Having concluded the first two years of a project designed to improve the teaching of math in preschool classrooms, UNL researchers recently shared their efforts with a prominent education center in Italy.
UNL faculty Ruth Heaton, Carolyn Pope Edwards and Victoria Molfese spearheaded Math Early On, a project aimed at bolstering the mathematical content knowledge, skills and self-efficacy of preschool teachers and their students.
To illustrate the project’s implementation at Educare schools in Omaha and Lincoln, UNL’s Center for Science, Mathematics and Computer Education joined Educare of Omaha in publishing a booklet titled “Learning the Language of Nature: Young Children as Mathematical Thinkers.”
The booklet contains a series of vignettes that capture the strategies and activities that preschool instructors have used to engage young children in mathematical thinking, integrate math with literacy, and reach out to families. In March, Edwards and Heaton presented the booklet to leaders of the Loris Malaguzzi International Centre in Reggio Emilia, Italy, while visiting as part of an international study tour.
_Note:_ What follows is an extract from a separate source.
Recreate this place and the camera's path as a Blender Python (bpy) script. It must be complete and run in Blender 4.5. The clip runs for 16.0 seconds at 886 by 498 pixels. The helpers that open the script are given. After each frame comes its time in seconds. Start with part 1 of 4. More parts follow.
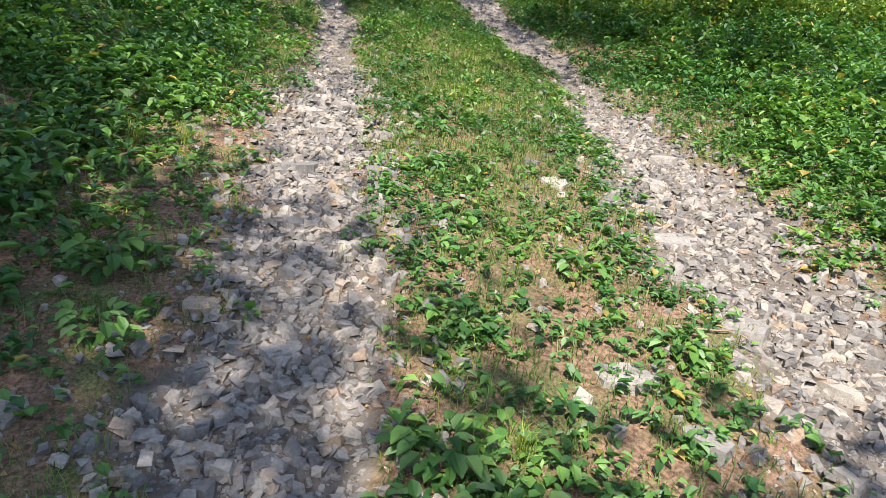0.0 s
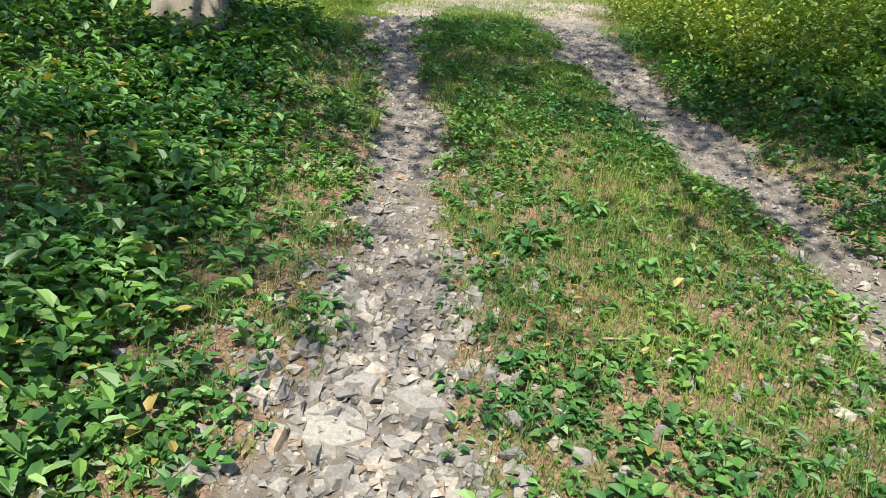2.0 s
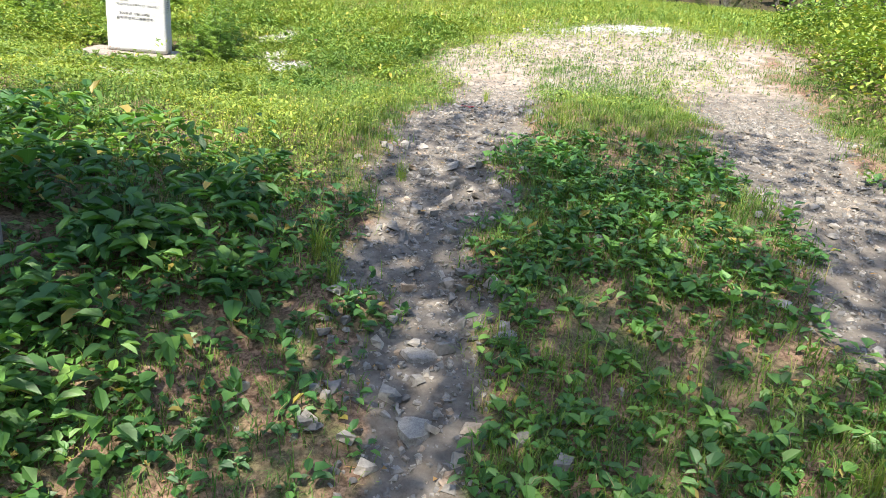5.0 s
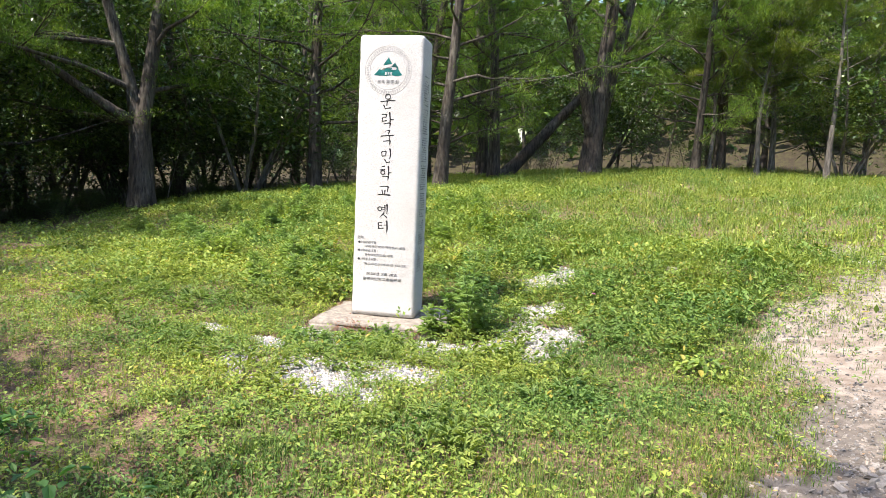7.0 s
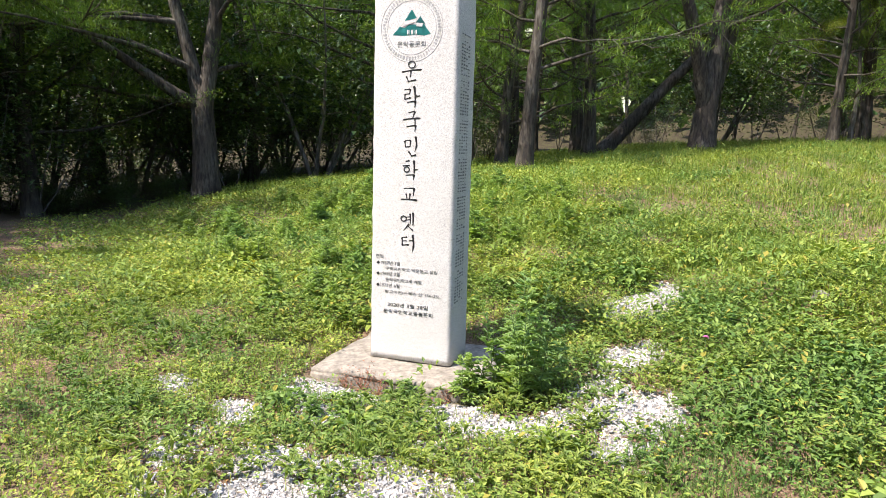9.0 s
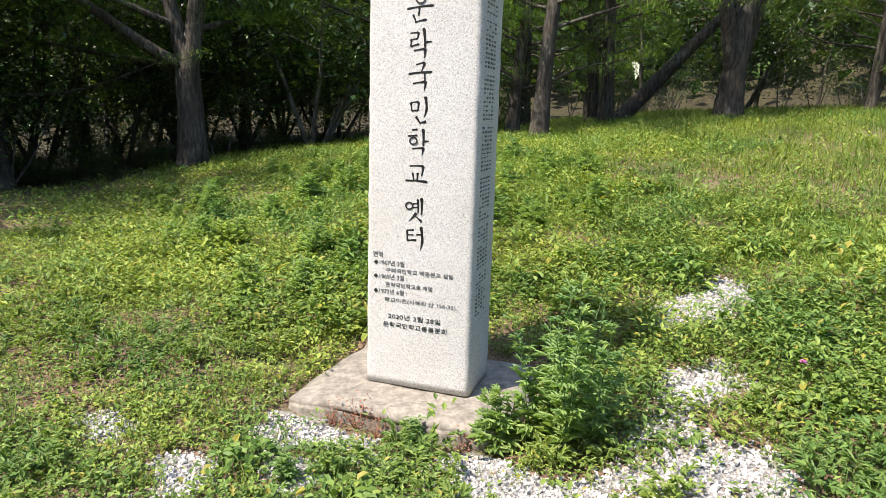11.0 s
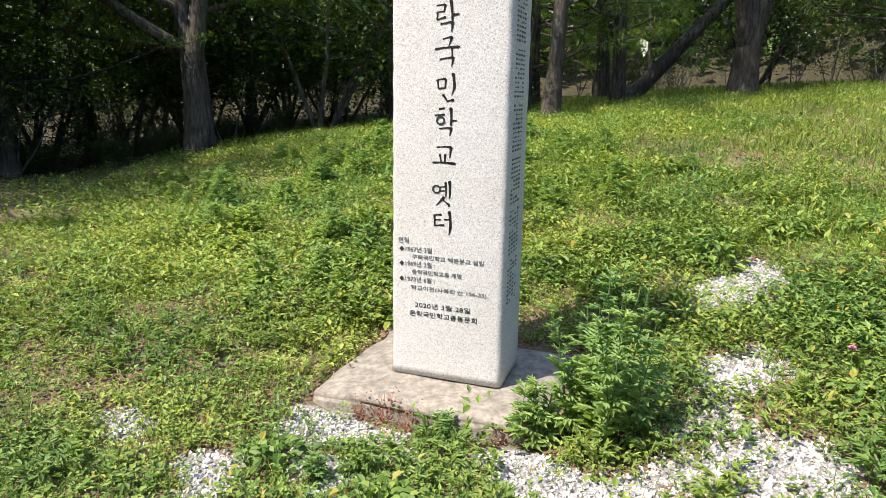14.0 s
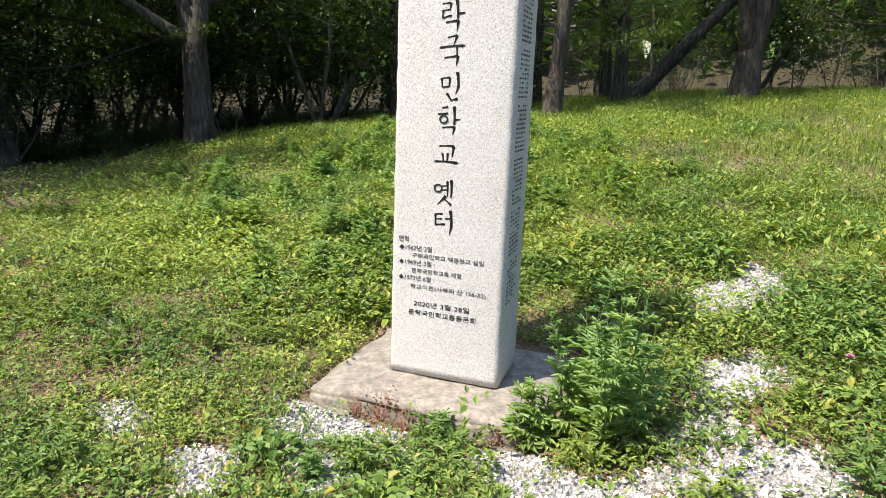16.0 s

“The next day, the primary conference lecturer … came to talk with us,” said Edwards, a Willa Cather Professor emerita of psychology and child, youth and family studies. “She relayed how much she liked the book, especially when she saw how it showed the history connecting Reggio Emilia and the United States, along with how the photos and stories provided an entry into the children’s thinking and investigation.”
The researchers said they hope to take Math Early On to the next level by disseminating it throughout the 21 U.S. early childhood schools that constitute the Educare Learning Network Initiative. Math Early On is supported by the Buffett Early Childhood Fund, which also finances the Educare system.